Purpose and Intended Audiences

Religious Purpose

  • Most Greek temples were built to honour a deity and house their cult statue — the building itself was a divine dwelling, not a congregation space (worship occurred outside at the altar).
  • The Parthenon (Athens, 447–432 BCE) honoured Athena Parthenos as protector of the city; its sculptural programme proclaimed Athenian power, piety, and civilisation.
  • Votive offerings — objects dedicated to gods as thanks or petitions — range from simple terracotta figurines to elaborate bronze tripods.

Political Purpose

  • Roman imperial monuments are explicitly political:
  • The Ara Pacis Augustae (Altar of Augustan Peace, 13–9 BCE): marble altar celebrating Augustus’s return from Gaul and Spain; frieze depicts the imperial family in procession — Rome’s new ruling dynasty presented as pietas embodied.
  • Trajan’s Column (erected 113 CE): 30-metre column with continuous spiral relief documenting Trajan’s Dacian campaigns — imperial propaganda in stone.
  • Augustus of Prima Porta: Marble portrait of Augustus as military commander; raised arm of general; at his feet, Eros on dolphin (linking him to Venus/his divine lineage).
  • Triumphal arches (Arch of Titus, Arch of Constantine): commemorated military victories and presented the emperor as triumphant protector of Rome.

Funerary Purpose

  • Greek grave stelae: Marble reliefs depicting the deceased, often in a quiet domestic moment — reflecting values of dignity, family, and memory.
  • Roman portrait busts and sarcophagi: Portrait realism preserves individual identity; mythological relief on sarcophagi connects individual death to universal themes.

Civic and Social Purpose

  • The Greek theatre at Epidauros and Athens’ Theatre of Dionysus: Drama was a civic and religious event; the theatre’s design enabled large communal participation.
  • Roman forums (Forum Romanum, Trajan’s Forum): centres of law, commerce, and public life — architectural expressions of Roman civic order.

EXAM TIP: Always pair purpose with audience.
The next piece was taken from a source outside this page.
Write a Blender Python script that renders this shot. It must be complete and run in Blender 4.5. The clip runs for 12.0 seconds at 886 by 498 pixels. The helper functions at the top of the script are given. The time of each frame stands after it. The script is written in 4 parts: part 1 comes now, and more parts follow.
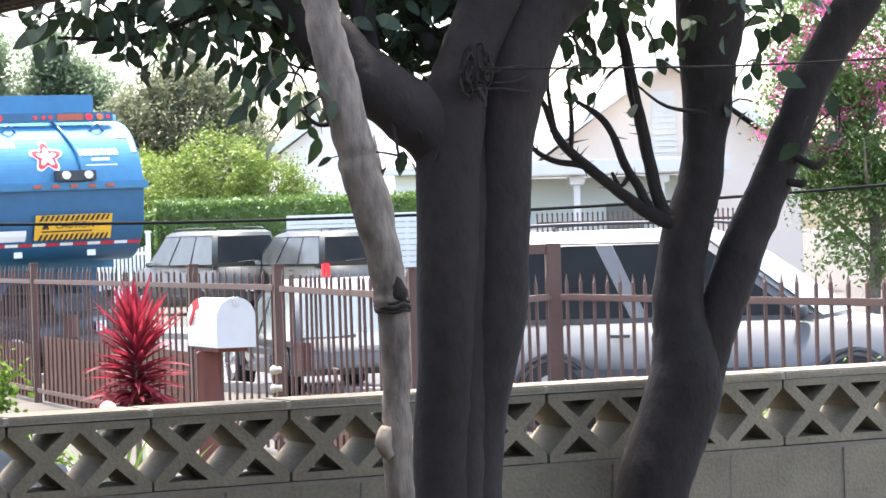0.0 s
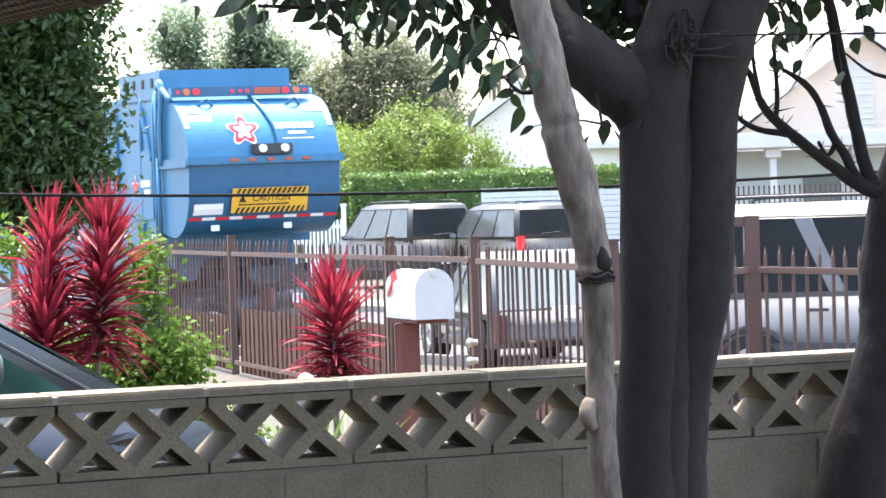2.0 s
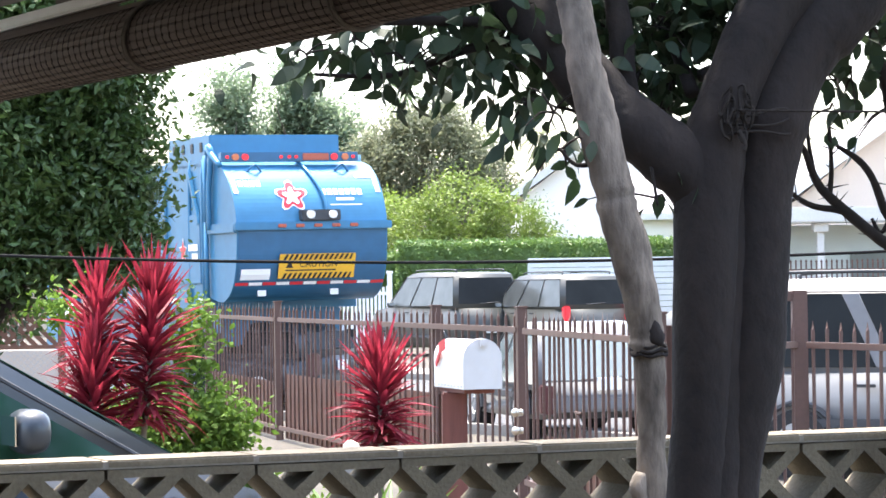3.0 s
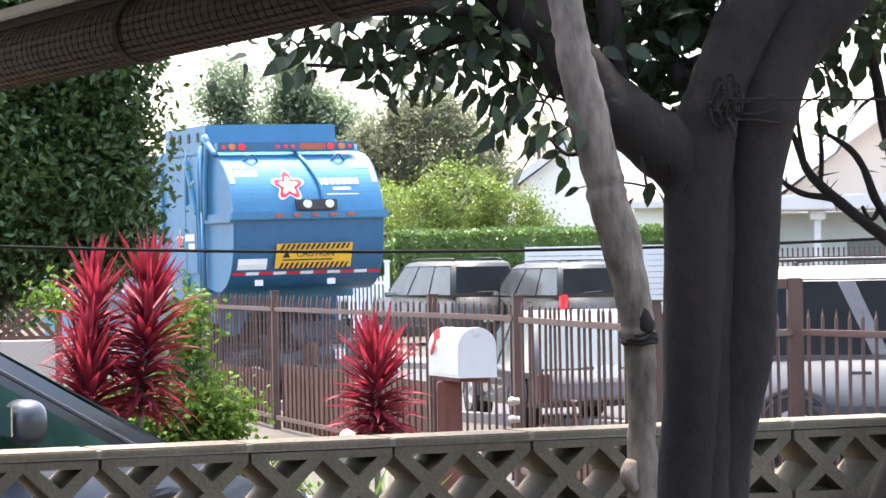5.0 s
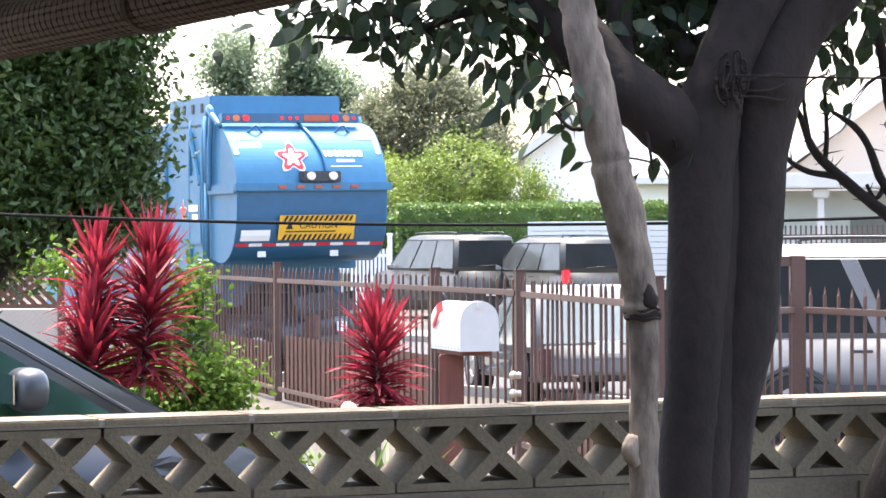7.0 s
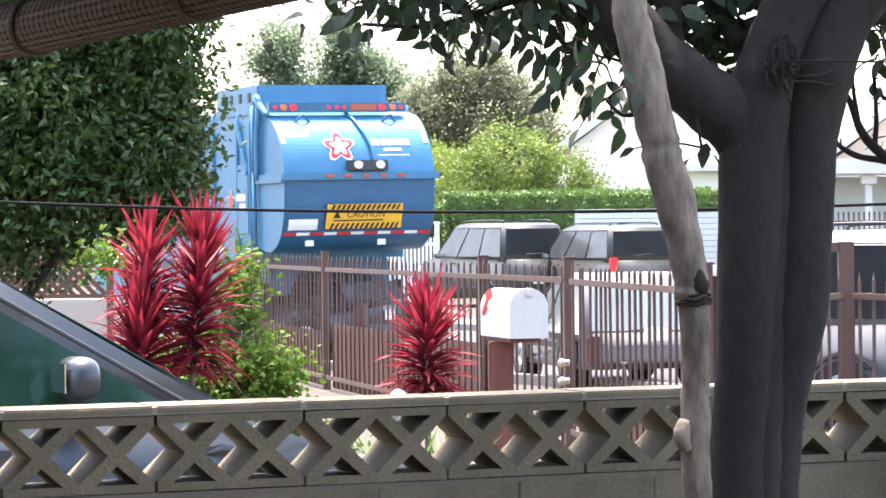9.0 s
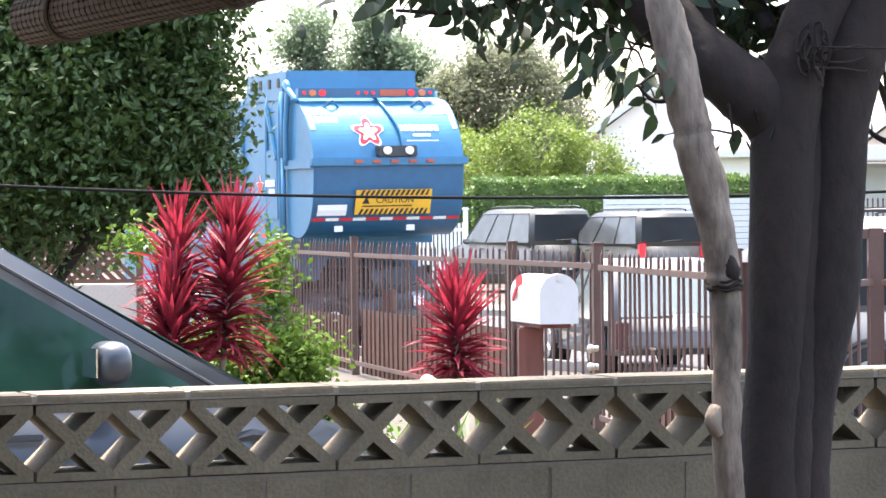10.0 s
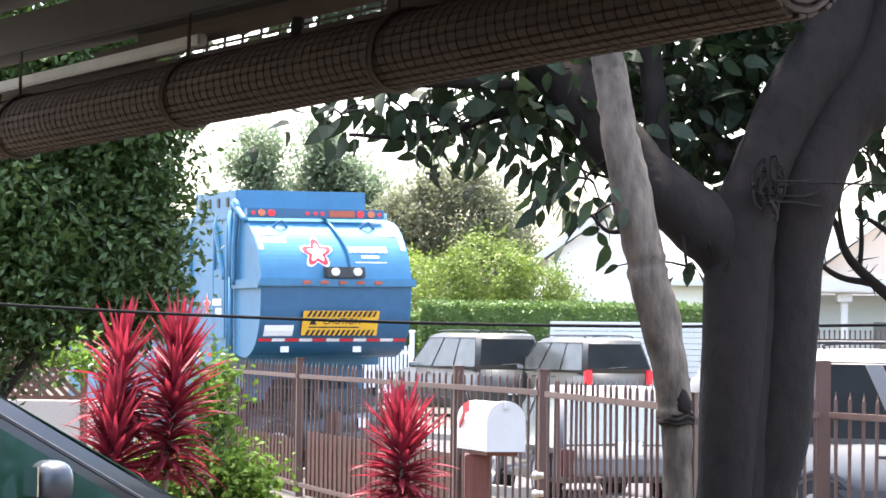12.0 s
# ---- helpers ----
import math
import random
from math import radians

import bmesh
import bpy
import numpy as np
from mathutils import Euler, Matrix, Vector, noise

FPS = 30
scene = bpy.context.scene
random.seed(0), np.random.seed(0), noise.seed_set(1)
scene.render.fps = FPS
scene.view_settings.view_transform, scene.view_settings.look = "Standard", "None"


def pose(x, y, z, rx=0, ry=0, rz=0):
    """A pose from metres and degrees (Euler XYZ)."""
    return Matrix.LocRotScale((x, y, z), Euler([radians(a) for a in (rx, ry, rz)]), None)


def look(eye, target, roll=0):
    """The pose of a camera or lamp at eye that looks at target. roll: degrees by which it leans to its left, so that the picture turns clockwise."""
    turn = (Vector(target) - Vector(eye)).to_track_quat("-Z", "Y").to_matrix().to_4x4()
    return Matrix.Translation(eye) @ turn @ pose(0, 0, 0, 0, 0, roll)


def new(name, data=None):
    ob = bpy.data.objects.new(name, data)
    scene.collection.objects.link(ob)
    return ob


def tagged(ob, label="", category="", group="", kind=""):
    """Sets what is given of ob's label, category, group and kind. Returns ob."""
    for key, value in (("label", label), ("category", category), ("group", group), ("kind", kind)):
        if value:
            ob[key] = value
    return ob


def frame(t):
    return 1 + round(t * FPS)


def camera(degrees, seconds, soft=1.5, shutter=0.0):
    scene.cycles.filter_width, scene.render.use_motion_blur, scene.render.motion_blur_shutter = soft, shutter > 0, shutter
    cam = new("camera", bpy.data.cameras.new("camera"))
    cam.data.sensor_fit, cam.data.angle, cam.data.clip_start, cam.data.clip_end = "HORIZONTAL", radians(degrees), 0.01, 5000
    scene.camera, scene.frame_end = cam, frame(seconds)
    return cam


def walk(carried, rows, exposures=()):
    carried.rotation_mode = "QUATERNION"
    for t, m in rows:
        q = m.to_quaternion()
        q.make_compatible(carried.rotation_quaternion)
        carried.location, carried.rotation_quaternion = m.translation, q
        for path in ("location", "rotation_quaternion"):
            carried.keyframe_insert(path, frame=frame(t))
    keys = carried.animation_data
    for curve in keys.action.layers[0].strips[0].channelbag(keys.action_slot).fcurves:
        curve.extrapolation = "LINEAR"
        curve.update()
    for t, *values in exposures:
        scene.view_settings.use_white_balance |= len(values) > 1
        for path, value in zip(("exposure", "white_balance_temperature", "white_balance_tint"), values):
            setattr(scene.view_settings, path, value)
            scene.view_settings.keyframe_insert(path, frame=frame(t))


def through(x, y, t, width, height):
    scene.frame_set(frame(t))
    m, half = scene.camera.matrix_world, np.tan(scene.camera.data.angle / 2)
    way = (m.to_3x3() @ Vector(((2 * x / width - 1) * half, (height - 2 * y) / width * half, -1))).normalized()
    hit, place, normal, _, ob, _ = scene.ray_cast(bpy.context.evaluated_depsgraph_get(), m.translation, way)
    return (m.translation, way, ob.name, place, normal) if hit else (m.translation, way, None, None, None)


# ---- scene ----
cam = camera(17.24, 12.0, soft=1.6)
EXPOSURES = [(0, 2.72, 6680, 13), (2.5, 2.76, 6560, 11.5), (4.5, 2.54, 6760, 14), (7.5, 2.7, 6840, 15.5), (9.5, 2.8, 6840, 15.5), (12, 2.8, 6800, 14.5)]
PATH = [
    (0, (-0.032, -3.579, 1.681), (0.4046, 0.3967, 1.6601), -1.81),
    (0.5, (-0.032, -3.556, 1.679), (0.3240, 0.4274, 1.6319), -2.12),
    (1, (-0.040, -3.530, 1.676), (0.2589, 0.4578, 1.5903), -2.05),
    (1.5, (-0.041, -3.515, 1.676), (0.2323, 0.4753, 1.6096), -1.50),
    (2, (-0.046, -3.487, 1.672), (0.1249, 0.5094, 1.6231), -1.80),
    (2.5, (-0.054, -3.473, 1.676), (0.0915, 0.5248, 1.6754), -2.05),
    (2.7, (-0.059, -3.479, 1.679), (0.0739, 0.5186, 1.7123), -1.18),
    (4.3, (-0.071, -3.506, 1.673), (0.0155, 0.4925, 1.7365), -0.38),
    (4.5, (-0.066, -3.509, 1.676), (0.0300, 0.4895, 1.7441), -0.44),
    (5, (-0.050, -3.525, 1.678), (0.0638, 0.4733, 1.7089), -1.05),
    (5.5, (-0.040, -3.551, 1.673), (0.0690, 0.4477, 1.6708), -1.39),
    (6, (-0.044, -3.579, 1.675), (0.1149, 0.4179, 1.6854), -0.55),
    (6.5, (-0.050, -3.556, 1.674), (0.1052, 0.4407, 1.6863), -0.17),
    (7, (-0.054, -3.531, 1.677), (0.0557, 0.4678, 1.6718), -0.35),
    (7.5, (-0.056, -3.513, 1.669), (-0.0038, 0.4871, 1.6702), -0.43),
    (7.7, (-0.061, -3.522, 1.670), (-0.0162, 0.4773, 1.6439), -0.66),
    (9.3, (-0.066, -3.574, 1.672), (-0.0202, 0.4258, 1.6523), -0.65),
    (9.5, (-0.070, -3.592, 1.671), (-0.0164, 0.4071, 1.6407), -0.52),
    (10, (-0.074, -3.578, 1.672), (-0.0674, 0.4217, 1.6326), -0.56),
    (10.5, (-0.077, -3.570, 1.670), (-0.0699, 0.4301, 1.6462), -0.47),
    (11, (-0.068, -3.543, 1.675), (0.0614, 0.4546, 1.7115), 0.05),
    (11.5, (-0.070, -3.521, 1.681), (0.0760, 0.4746, 1.8122), 0.12),
    (12, (-0.082, -3.503, 1.684), (-0.0028, 0.4942, 1.8121), 0.65),
]
walk(cam, [(t, look(eye, target, roll)) for t, eye, target, roll in PATH], EXPOSURES)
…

A work designed for civic display (frieze on a public temple) communicates differently from one designed for private devotion (votive offering) or imperial glorification (portrait statue).


Historical, Social, Cultural, and Political Settings

Periclean Athens (c. 460–429 BCE)

  • Under Pericles, Athens rebuilt the Acropolis after Persian destruction (480 BCE) — the Parthenon is the centrepiece.
  • The Athenian Empire (Delian League) funded the building programme from tribute — the Parthenon was as much a statement of Athenian imperial power as of piety.
  • Sculptural programme reflects Athenian ideology: the metopes’ Centauromachy (civilisation vs barbarism), the Frieze (Panathenaic procession / Athenian civic identity), the pediments (birth of Athena; contest of Athena and Poseidon).

Hellenistic Period (323–31 BCE)

  • After Alexander the Great’s conquests, Greek culture spread across the Mediterranean and Near East.
  • Art becomes more emotionally intense and theatrical — the Laocoön group, the Nike of Samothrace.
  • Royal patronage (Ptolemies, Attalids, Seleucids) drives ambitious new commissions.

Augustan Rome (27 BCE – 14 CE)

  • Augustus’s cultural programme used art and architecture to legitimate his rule and promote Roman values.
  • Religious revival: restoration of 82 temples (Suetonius, Life of Augustus 29); patronage of temple construction.
  • Art reflects pietas, concordia (harmony), and the end of civil war — the Ara Pacis is the supreme example.

Imperial Rome (1st–4th centuries CE)

  • Each emperor used art as self-presentation: from Trajan’s documentary realism to Hadrian’s Hellenising aesthetic to the late Empire’s hieratic frontality.
  • The Pantheon (rebuilt by Hadrian, c. 125 CE): a revolutionary dome demonstrating Roman engineering; a temple to all the gods — universal imperial religion in architectural form.

COMMON MISTAKE: Don’t treat context as a list of dates and events. Ask: how did this political situation, these social values, and this patron’s intentions shape the specific choices made in this work?


Summary Framework

Contextual Element Questions to Ask
Artist/creator Who made it? What traditions or constraints shaped their work?
Commissioner/patron Who paid for it? What did they want it to say?
Purpose Religious? Political? Funerary? Civic?
Audience Who was it made for? Public or private? Greek or Roman?
Historical moment What events, values, or tensions does it respond to?